A set of datastructures for dealing with persistent, on-disk data.
The goal is to have a persistance-layer that is easy to reason about, allow for concurrent access and mutation, and provide safe and powerful abstractions around data stored on disk.
The design of landfill leans heavily to the simplistic side, and leaves all caching and page handling to the kernel, via memory mapping.
In general the structures implemented here can only grow, if any sort of gargbage collection is needed, it would have to be implemented on a layer above this.
The library has 4 main components, that each correspond to files or sets of files.
The Entropy
component is a file 256 bytes long that contain 4 random u64's.
This is used to do checksumming, create nonces, provide tags for distinguishing different stores from each other etc.
The Journal
stores a number of incremental updates, such as the writehead of a AppendOnly
buffer, and is designed to be thread-safe and crash tolerant.
It works by saving multiple versions of the value, along with their corresponding checksums.
On opening a Journal
, the largest value with a valid checksum is recovered, guarding against broken half-finished writes.
A random-access, automatically growing array of type T
.
It works with a finite set of RWLocks, that are mapped to the index positions.
Reads take a readlock, and return guards, whereas writes can only happen in closures passed into the with_mut
function. This is to avoid the possibility of deadlocking when trying to hold multiple mutable references at once.
Note that values stored consisting of all zeroes will be considered empty space, and return None
on get
.
An append only virtual file of bytes, it keeps an internal journal on how many bytes have already been written, and the data written never moves in memory, so it can safely hand out references that live as long as the struct itself.

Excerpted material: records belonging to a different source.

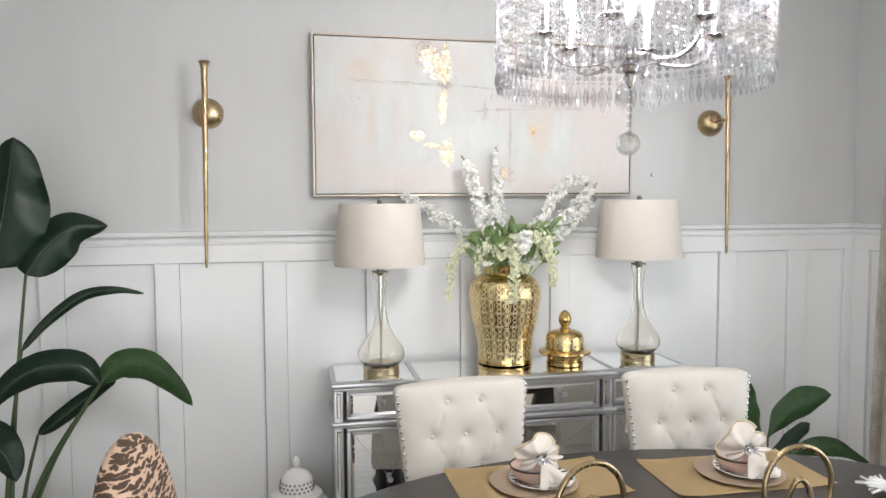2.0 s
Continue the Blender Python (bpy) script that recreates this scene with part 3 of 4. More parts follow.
# ---- table lamps ----
def table_lamp():
    t = thing("table_lamp", "clear glass gourd table lamp with cream drum shade on brass base", "lamp", group="lamps on the sideboard")
    bm = B()
    lathe(bm, [(0, 0), (0.0715, 0), (0.073, 0.002), (0.0725, 0.004), (0.0725, 0.025), (0.073, 0.027), (0.071, 0.029), (0, 0.0292)], 48)
    part("base", bm, "antique", t, "brushed brass round base")
    bm = B()
    prof = [(0.062, 0.0293), (0.072, 0.036), (0.085, 0.0475), (0.0932, 0.061), (0.0955, 0.074), (0.0938, 0.089), (0.0845, 0.108), (0.0685, 0.130), (0.053, 0.151), (0.0412, 0.171), (0.0332, 0.191),
            (0.0276, 0.213), (0.0243, 0.238), (0.0226, 0.268), (0.0221, 0.297), (0.0231, 0.322), (0.0258, 0.348), (0.0295, 0.372), (0.034, 0.397)]
    wall = [(r - 0.0055, z) for r, z in prof if z > 0.045]
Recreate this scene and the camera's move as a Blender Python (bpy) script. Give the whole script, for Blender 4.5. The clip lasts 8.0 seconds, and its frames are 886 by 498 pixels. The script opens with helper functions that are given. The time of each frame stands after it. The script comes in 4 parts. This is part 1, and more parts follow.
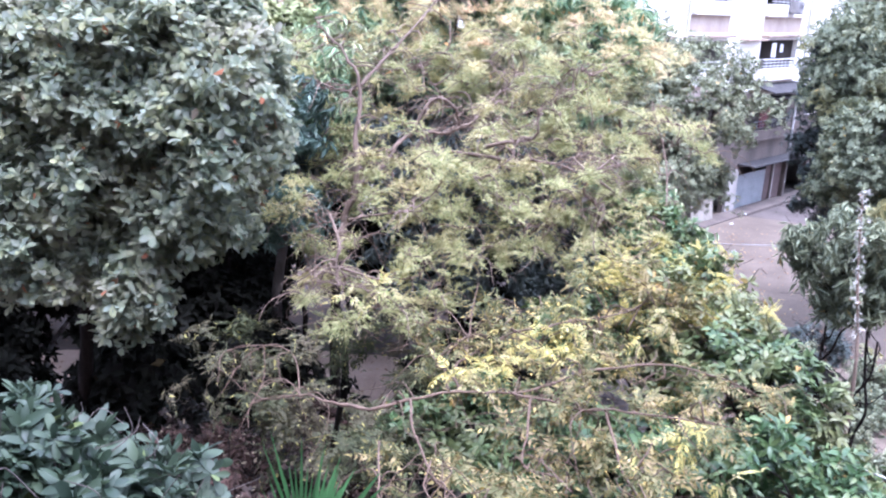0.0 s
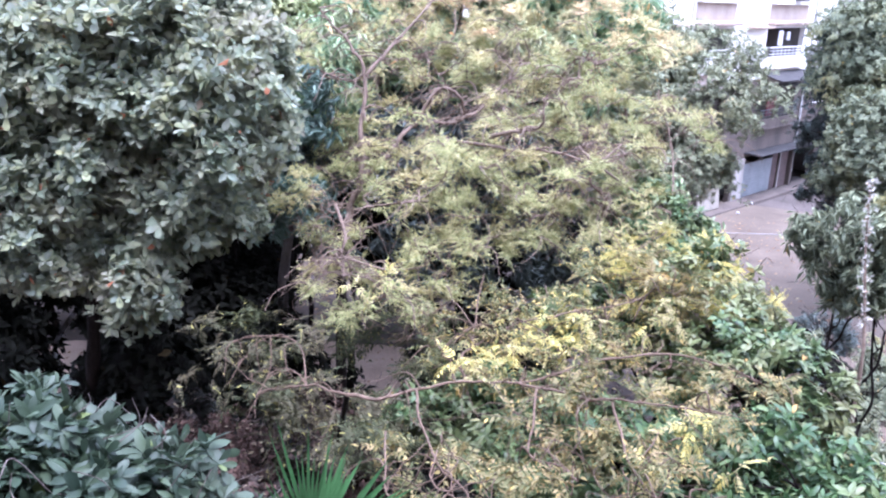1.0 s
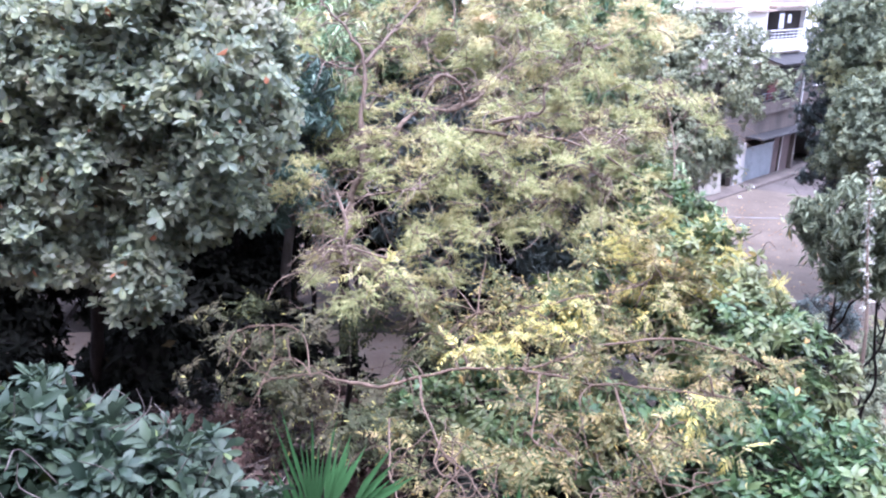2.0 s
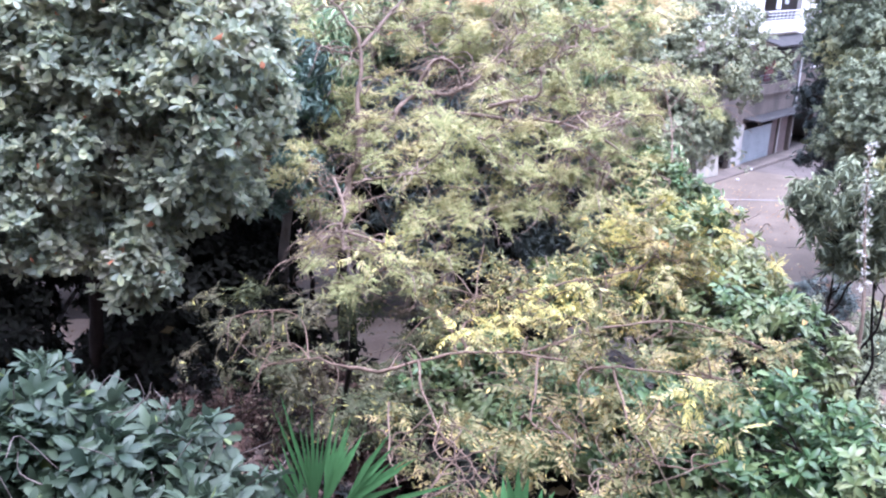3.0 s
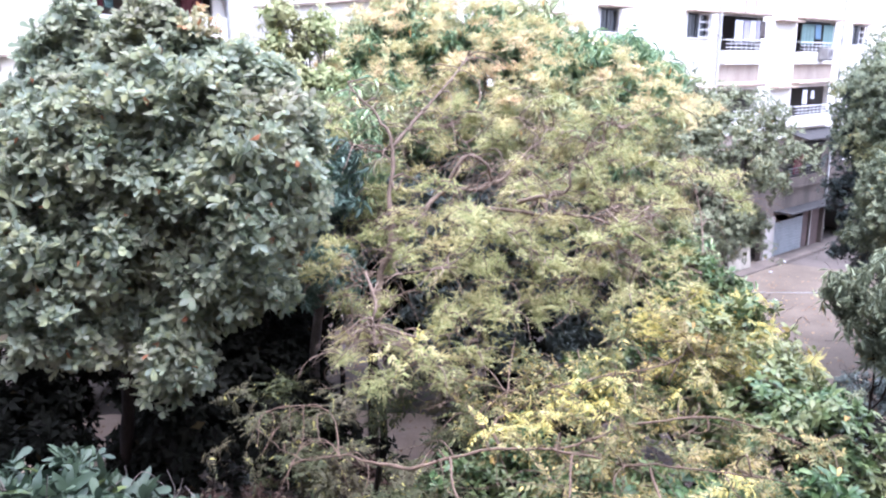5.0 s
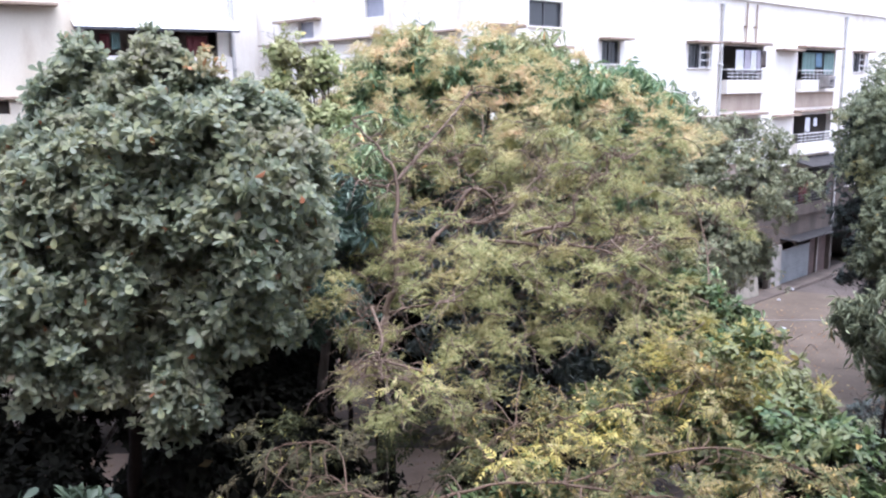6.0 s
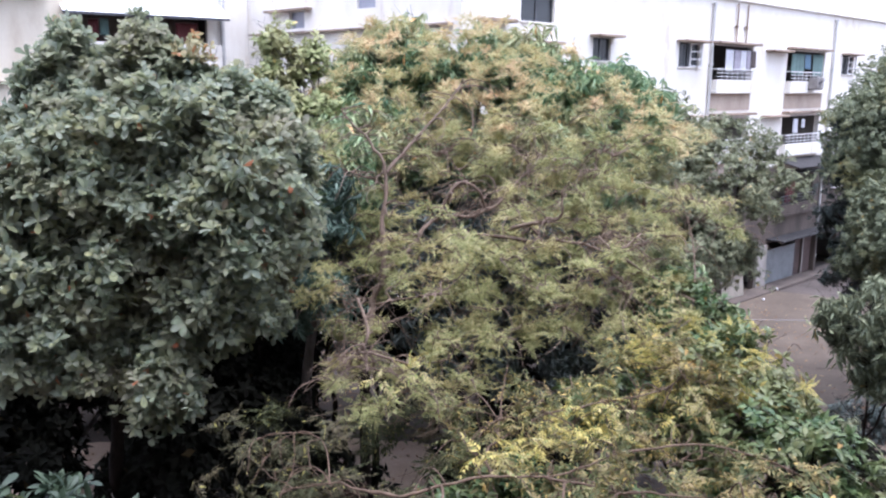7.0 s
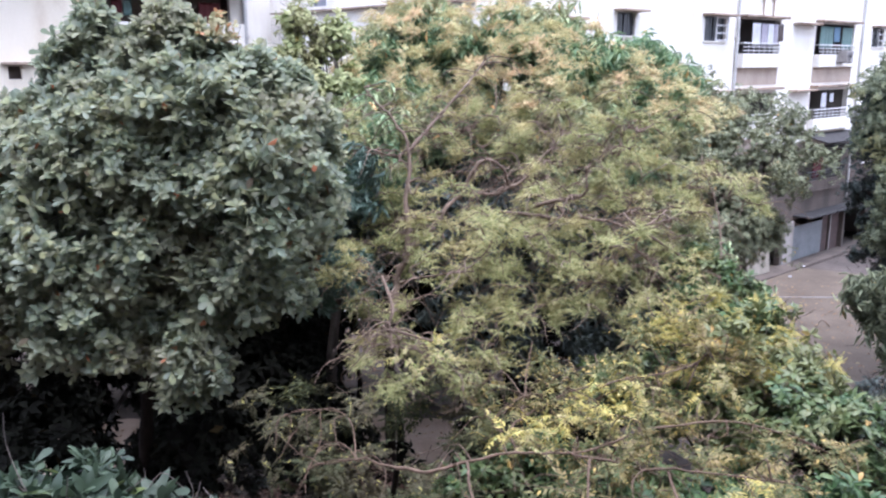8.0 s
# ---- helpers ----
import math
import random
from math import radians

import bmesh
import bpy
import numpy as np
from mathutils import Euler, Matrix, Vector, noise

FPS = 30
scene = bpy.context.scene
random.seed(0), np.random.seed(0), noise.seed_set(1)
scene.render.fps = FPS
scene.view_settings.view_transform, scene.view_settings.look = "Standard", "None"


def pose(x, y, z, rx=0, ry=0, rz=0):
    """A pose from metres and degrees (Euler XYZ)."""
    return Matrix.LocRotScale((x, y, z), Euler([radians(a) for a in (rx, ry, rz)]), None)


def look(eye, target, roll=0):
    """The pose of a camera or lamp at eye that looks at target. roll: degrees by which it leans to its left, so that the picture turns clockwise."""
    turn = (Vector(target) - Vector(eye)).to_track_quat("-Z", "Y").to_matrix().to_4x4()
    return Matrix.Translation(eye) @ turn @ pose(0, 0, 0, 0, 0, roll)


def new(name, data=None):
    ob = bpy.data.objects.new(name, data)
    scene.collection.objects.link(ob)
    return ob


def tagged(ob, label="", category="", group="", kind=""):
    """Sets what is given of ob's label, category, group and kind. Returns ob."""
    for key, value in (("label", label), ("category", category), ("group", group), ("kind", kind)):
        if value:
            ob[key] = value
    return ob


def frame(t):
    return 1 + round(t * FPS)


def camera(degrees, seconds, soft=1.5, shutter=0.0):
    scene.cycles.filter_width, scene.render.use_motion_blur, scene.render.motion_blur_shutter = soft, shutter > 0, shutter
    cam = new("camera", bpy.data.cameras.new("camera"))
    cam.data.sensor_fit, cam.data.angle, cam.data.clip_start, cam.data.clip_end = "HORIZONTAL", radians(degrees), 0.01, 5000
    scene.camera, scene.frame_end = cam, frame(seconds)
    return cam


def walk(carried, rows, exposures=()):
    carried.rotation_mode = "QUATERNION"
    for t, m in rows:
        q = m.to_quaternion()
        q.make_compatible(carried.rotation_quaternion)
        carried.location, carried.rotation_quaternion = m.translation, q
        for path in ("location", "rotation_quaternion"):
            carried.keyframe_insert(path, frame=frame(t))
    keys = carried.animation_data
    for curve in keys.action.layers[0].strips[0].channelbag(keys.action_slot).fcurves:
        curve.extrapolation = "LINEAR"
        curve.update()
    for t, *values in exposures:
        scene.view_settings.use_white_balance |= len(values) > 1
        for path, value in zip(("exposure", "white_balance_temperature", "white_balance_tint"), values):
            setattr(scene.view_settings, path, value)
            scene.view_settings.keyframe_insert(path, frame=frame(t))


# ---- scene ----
# An upper-floor view over a tree-filled yard between apartment blocks, ground at z = 0, camera 9.6 m up.
cam = camera(55.44, 8.0, soft=2.2, shutter=0.3)
# stops of exposure and white balance along the walk
EXPO = [(0.0, 2.40, 5060, 27), (3.0, 2.50, 5100, 26), (4.4, 2.56, 5150, 25), (5.8, 1.79, 5560, 19), (6.5, 1.42, 5560, 19), (8.0, 1.62, 5440, 19)]
PATH = [
    (0, pose(-0.003, 0.021, 9.601, 73.209, -2.500, 0.183)),
    (0.5, pose(-0.002, 0.020, 9.600, 72.899, -2.520, 0.151)),
    (1, pose(-0.004, 0.027, 9.602, 72.509, -2.232, 0.500)),
    (1.5, pose(0.001, 0.022, 9.599, 72.194, -1.792, 0.617)),
    (3, pose(0.001, 0.025, 9.596, 70.636, -1.221, 0.167)),
    (3.5, pose(0.003, 0.026, 9.600, 70.400, -0.998, 0.560)),
    (4, pose(-0.000, 0.028, 9.605, 70.258, -0.793, 0.795)),
    (4.5, pose(-0.003, 0.029, 9.620, 72.831, -1.258, 1.094)),
    (4.7, pose(-0.011, 0.006, 9.612, 75.256, -0.658, 1.868)),
    (5.8, pose(0.018, -0.035, 9.610, 78.419, -0.016, 2.223)),
    (6, pose(0.018, -0.042, 9.624, 79.222, 0.604, 2.333)),
    (6.5, pose(0.001, -0.050, 9.578, 79.900, -0.178, 1.956)),
    (7, pose(0.011, -0.023, 9.600, 78.835, -0.620, 1.686)),
    (7.5, pose(0.007, -0.023, 9.583, 78.298, -0.637, 1.482)),
    (8, pose(-0.007, -0.023, 9.591, 77.351, -0.053, 3.142)),
]
walk(cam, PATH, EXPO)

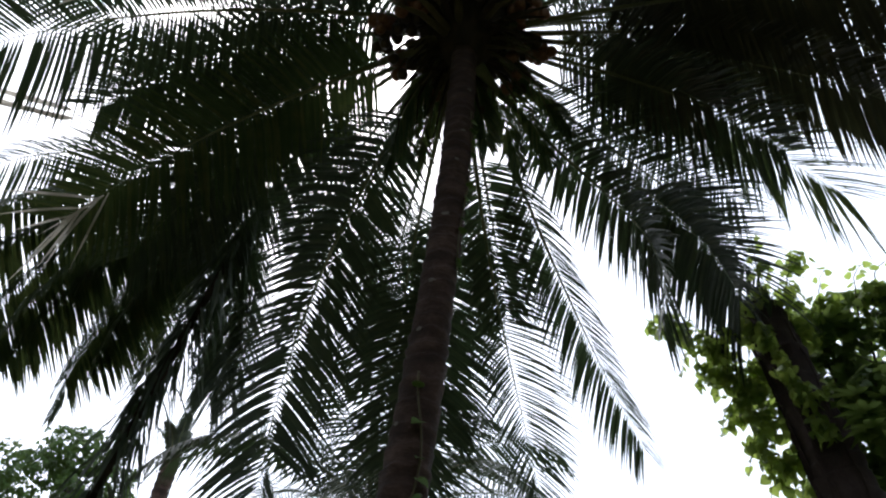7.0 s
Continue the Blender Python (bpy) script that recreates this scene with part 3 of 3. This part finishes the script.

A K-V map that maps keys to values, the values cannot be removed or updated, and thus it is safe to keep references to them even as more kv-pairs are added.
A store for content-addressed data, bytes written to this store will be hashed with the provided generic cryptographic hash-function, and a ContentId
will be returned, that can in turn be used to again get a reference to the data.
This is similar to OnceMap
in implementation, but saves on space since the key does not have to be stored, and is re-computed on fetch, giving an additional layer of protection protection against corrupted reads.